Task statement
Your task is to copy a single run of lines that starts at the line with "scene.camera, scene.frame_end = cam, frame(seconds)" and stops at the line with "scene.view_settings.keyframe_insert(path, frame=frame(t))", keeping both ends. Copy nothing else.

Rows
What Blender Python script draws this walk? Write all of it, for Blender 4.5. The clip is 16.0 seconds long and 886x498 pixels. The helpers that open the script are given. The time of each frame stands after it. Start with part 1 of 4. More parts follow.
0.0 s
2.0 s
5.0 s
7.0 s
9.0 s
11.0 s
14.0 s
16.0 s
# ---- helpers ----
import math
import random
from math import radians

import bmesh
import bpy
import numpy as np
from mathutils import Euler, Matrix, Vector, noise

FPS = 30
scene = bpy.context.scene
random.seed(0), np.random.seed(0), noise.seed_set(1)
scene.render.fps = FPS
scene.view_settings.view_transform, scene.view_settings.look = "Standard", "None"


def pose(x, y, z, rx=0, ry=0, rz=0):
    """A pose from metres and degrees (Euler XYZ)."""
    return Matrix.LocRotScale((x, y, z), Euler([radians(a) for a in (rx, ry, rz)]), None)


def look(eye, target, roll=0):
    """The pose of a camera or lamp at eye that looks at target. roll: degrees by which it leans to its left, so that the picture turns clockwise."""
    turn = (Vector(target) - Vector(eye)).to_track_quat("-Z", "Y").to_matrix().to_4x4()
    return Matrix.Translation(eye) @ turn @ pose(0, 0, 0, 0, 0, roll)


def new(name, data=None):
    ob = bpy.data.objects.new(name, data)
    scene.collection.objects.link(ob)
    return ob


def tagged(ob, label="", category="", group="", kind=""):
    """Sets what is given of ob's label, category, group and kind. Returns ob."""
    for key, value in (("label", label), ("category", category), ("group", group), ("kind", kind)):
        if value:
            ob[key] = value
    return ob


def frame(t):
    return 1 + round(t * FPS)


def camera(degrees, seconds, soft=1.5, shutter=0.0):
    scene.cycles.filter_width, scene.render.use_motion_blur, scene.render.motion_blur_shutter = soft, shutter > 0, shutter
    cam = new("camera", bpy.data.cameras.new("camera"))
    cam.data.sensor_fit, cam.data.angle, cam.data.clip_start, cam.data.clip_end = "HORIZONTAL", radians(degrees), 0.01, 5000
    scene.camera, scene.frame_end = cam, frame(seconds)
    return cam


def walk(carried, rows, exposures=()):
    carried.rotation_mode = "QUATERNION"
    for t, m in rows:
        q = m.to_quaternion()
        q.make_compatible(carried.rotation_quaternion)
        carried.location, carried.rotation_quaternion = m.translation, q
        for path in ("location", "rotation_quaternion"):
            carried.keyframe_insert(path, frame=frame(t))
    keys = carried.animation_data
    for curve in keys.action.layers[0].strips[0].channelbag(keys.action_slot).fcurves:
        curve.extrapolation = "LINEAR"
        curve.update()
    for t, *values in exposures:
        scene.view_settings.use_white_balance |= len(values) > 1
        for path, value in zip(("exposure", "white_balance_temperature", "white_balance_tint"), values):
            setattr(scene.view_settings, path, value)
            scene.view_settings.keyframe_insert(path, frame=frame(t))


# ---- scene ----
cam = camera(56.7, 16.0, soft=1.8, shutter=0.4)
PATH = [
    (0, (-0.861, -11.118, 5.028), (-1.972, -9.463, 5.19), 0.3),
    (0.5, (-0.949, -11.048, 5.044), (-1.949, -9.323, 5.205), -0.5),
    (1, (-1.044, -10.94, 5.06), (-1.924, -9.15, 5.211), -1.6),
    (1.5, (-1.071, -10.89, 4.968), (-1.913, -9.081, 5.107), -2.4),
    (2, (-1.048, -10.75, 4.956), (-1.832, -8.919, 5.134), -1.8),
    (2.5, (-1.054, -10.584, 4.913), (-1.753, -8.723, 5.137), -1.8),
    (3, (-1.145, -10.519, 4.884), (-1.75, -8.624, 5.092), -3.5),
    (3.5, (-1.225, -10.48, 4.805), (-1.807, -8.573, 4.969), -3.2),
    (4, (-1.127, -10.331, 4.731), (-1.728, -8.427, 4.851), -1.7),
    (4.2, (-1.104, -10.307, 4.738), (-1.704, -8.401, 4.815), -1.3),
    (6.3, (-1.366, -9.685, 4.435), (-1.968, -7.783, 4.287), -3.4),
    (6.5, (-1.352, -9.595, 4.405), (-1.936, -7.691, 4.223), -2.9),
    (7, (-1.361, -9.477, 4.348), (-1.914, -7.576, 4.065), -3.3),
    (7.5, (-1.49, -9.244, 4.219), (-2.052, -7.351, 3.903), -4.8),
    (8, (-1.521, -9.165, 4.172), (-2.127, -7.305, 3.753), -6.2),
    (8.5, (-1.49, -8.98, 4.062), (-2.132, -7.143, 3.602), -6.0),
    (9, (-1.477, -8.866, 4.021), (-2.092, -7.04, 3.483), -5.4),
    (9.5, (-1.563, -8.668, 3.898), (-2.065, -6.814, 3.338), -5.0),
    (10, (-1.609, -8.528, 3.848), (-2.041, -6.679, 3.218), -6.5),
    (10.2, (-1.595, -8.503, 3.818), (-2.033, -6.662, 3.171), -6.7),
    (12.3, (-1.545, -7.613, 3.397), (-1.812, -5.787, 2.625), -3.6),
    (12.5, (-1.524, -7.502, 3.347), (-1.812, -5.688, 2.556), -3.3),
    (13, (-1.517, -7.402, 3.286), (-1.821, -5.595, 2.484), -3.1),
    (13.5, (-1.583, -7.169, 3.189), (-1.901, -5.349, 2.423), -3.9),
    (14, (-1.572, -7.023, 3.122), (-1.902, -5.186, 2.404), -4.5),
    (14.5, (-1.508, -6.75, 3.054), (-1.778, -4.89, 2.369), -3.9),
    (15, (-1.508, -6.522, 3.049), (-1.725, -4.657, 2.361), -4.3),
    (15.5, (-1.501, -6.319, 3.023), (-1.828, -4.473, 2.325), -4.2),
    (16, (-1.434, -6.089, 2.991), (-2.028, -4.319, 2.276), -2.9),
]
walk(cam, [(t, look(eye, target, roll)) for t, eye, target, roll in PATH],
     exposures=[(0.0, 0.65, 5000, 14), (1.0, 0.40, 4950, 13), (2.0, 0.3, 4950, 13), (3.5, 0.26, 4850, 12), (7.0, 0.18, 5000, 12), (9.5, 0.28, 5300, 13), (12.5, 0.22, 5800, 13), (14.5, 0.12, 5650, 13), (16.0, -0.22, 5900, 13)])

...

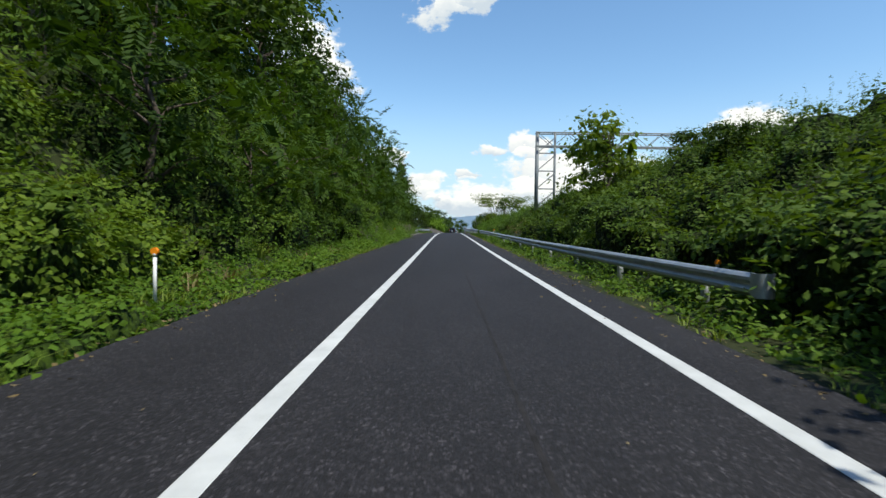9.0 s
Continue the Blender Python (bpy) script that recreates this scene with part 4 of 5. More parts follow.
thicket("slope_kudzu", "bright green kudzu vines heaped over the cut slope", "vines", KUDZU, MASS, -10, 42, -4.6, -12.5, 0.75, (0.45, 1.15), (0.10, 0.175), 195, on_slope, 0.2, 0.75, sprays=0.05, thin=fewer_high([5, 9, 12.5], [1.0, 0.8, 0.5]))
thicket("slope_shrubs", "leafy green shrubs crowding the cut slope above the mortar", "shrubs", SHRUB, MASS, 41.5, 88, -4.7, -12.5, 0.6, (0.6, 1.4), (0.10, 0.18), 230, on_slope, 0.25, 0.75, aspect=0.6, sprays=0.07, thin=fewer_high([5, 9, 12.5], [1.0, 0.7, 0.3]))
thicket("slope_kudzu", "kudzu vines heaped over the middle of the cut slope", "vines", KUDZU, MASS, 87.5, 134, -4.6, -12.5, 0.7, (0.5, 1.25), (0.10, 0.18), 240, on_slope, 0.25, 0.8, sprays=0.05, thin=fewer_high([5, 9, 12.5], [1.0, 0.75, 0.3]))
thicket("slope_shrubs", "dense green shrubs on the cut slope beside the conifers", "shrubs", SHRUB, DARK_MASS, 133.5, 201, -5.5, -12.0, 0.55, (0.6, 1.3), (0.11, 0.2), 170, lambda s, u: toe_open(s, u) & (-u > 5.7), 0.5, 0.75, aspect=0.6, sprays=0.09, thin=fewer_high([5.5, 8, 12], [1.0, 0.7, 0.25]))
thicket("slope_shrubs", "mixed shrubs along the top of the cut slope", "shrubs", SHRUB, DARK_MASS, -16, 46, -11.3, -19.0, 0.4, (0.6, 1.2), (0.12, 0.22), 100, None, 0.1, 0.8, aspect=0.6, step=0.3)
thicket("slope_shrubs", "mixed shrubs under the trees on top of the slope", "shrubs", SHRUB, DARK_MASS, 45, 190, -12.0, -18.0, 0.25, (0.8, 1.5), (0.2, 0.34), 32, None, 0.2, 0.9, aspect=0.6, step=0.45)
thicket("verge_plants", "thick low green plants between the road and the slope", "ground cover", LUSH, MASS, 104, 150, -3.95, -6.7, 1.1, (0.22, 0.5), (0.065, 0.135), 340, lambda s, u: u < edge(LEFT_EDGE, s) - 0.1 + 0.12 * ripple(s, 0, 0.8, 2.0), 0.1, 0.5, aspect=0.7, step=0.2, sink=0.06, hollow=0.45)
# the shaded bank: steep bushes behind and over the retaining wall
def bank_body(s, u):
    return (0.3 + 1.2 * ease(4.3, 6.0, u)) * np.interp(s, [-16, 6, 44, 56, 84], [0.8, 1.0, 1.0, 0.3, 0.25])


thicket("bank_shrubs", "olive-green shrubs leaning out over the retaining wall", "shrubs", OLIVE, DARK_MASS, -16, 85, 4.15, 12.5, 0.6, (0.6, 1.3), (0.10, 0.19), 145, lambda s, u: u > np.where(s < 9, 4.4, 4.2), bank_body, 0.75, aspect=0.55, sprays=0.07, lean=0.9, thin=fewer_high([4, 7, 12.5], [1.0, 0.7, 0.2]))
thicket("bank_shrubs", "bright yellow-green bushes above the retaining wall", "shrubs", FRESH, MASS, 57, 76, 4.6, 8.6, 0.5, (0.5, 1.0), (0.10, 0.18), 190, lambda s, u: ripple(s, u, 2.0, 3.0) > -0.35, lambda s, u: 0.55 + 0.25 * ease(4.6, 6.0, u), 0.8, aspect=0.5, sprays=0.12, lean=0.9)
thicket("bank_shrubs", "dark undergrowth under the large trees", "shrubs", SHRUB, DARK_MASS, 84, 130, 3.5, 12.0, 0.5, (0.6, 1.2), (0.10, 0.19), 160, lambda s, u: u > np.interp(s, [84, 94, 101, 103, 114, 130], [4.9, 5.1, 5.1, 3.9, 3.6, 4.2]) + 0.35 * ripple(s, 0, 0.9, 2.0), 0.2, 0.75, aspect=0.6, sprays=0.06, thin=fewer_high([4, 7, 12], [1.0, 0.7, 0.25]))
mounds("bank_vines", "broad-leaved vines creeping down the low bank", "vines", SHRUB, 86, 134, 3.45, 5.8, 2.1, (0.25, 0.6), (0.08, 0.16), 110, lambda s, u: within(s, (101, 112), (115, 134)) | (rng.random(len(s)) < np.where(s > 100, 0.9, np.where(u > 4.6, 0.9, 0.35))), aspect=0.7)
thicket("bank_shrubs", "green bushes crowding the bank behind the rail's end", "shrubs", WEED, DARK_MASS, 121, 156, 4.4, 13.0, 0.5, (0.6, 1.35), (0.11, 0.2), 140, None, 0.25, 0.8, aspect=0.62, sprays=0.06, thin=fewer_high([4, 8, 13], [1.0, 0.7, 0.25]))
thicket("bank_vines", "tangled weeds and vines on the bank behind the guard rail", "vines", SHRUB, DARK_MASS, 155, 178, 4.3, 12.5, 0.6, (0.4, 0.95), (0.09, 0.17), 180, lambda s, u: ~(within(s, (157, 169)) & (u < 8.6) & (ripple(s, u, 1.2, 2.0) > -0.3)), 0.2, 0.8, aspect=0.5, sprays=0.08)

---

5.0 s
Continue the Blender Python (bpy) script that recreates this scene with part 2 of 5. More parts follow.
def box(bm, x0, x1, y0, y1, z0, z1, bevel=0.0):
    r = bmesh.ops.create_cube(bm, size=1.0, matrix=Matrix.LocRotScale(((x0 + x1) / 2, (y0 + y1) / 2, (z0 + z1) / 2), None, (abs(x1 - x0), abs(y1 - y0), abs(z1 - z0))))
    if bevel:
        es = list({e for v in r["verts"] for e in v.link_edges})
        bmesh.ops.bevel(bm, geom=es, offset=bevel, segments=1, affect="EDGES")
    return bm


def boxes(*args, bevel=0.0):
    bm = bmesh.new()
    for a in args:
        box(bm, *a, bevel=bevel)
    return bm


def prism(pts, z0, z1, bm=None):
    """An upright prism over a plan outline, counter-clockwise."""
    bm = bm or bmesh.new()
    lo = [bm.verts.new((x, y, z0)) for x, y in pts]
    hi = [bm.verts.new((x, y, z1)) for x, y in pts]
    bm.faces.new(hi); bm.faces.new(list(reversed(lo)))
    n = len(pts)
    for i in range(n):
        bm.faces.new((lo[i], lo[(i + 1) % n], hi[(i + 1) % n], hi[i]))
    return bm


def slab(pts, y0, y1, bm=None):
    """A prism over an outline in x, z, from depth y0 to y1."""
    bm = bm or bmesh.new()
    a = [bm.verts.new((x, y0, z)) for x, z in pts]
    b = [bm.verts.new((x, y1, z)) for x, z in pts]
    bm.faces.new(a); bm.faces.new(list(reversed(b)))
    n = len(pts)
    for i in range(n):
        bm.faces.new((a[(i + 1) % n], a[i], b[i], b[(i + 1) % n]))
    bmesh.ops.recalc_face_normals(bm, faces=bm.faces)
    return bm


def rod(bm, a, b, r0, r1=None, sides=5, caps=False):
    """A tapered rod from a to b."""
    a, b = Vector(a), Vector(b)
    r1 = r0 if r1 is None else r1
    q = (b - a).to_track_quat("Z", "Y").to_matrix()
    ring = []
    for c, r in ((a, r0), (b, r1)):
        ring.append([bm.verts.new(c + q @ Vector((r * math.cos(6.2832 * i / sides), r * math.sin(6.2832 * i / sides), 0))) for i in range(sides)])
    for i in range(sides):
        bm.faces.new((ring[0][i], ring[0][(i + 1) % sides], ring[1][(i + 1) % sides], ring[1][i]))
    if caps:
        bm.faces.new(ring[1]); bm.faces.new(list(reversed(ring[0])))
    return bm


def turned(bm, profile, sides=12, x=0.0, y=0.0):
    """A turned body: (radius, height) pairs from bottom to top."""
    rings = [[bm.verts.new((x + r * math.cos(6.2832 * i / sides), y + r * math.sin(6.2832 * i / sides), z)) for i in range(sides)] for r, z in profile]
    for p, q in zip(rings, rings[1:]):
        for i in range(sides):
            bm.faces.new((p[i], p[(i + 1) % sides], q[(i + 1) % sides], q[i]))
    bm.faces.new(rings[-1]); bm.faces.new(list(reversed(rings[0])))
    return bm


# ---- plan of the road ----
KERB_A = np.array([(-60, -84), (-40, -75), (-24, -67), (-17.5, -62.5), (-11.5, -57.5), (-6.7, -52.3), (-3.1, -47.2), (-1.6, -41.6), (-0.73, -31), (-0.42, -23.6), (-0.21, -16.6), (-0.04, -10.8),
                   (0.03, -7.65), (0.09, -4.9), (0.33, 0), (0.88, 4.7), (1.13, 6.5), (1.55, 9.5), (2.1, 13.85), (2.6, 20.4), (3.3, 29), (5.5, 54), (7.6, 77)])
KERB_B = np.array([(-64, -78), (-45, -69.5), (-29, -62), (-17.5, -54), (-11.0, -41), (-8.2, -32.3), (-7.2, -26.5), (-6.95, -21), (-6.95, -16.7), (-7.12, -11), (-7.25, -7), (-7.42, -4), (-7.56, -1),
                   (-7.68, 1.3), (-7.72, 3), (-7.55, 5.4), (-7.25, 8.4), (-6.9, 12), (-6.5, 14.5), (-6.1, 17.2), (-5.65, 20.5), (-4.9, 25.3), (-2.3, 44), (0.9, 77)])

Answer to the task
    scene.camera, scene.frame_end = cam, frame(seconds)
    return cam


def walk(carried, rows, exposures=()):
    carried.rotation_mode = "QUATERNION"
    for t, m in rows:
        q = m.to_quaternion()
        q.make_compatible(carried.rotation_quaternion)
        carried.location, carried.rotation_quaternion = m.translation, q
        for path in ("location", "rotation_quaternion"):
            carried.keyframe_insert(path, frame=frame(t))
    keys = carried.animation_data
    for curve in keys.action.layers[0].strips[0].channelbag(keys.action_slot).fcurves:
        curve.extrapolation = "LINEAR"
        curve.update()
    for t, *values in exposures:
        scene.view_settings.use_white_balance |= len(values) > 1
        for path, value in zip(("exposure", "white_balance_temperature", "white_balance_tint"), values):
            setattr(scene.view_settings, path, value)
            scene.view_settings.keyframe_insert(path, frame=frame(t))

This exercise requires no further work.